My lines are as follows,
##F_x = 24 + -19.2 = 4.8##
noting that ##g=-10## m/s^2.
That's a pretty rough approximation. A more precise value is -9.8 m/sec^2.
chwala said:
##F_y = 7 + 14.8 + -20 = -1.8##
I don't get a negative result, nor should you.
chwala said:
##F_{Resultant}=\sqrt {4.8^2 + (-1.8)^2}=\sqrt {26.28} = 5.126## to 3 decimal places.

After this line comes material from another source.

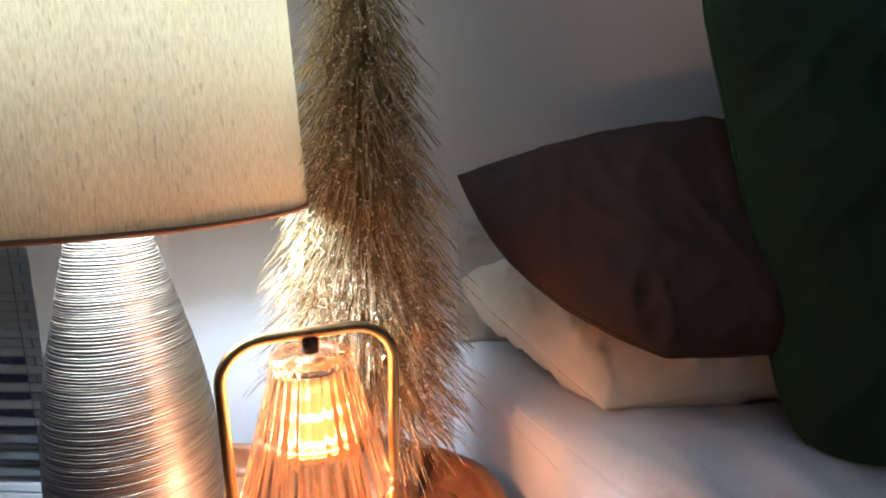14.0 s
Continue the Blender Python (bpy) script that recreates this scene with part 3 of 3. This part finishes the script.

It doesn't make sense to report a result to 3 decimal places when your value for g is so rough.
chwala said:
##F = ma##
##a = \dfrac{5.126}{2} = 2.56## m/s^2.
For direction, i have ##\tan^{-1}\left[\dfrac{-1.8}{4.8}\right]=\tan^{-1} (-0.375)=- 20.6^0##.
chwala said:
Therefore the direction =##20.6^0## in the ##x## direction.
???
Your previous result was -20.6°, which would mean that even with the engine running, the plane will not stay aloft very long. The resultant vector should have a direction that is positive relative to the x-axis, not one that is negative.

Also, in LaTeX you can write degrees using \circ rather than using 0 as an exponent. For example ##-20.6^{\circ}##. (Unrendered ##-20.6^{\circ} ##)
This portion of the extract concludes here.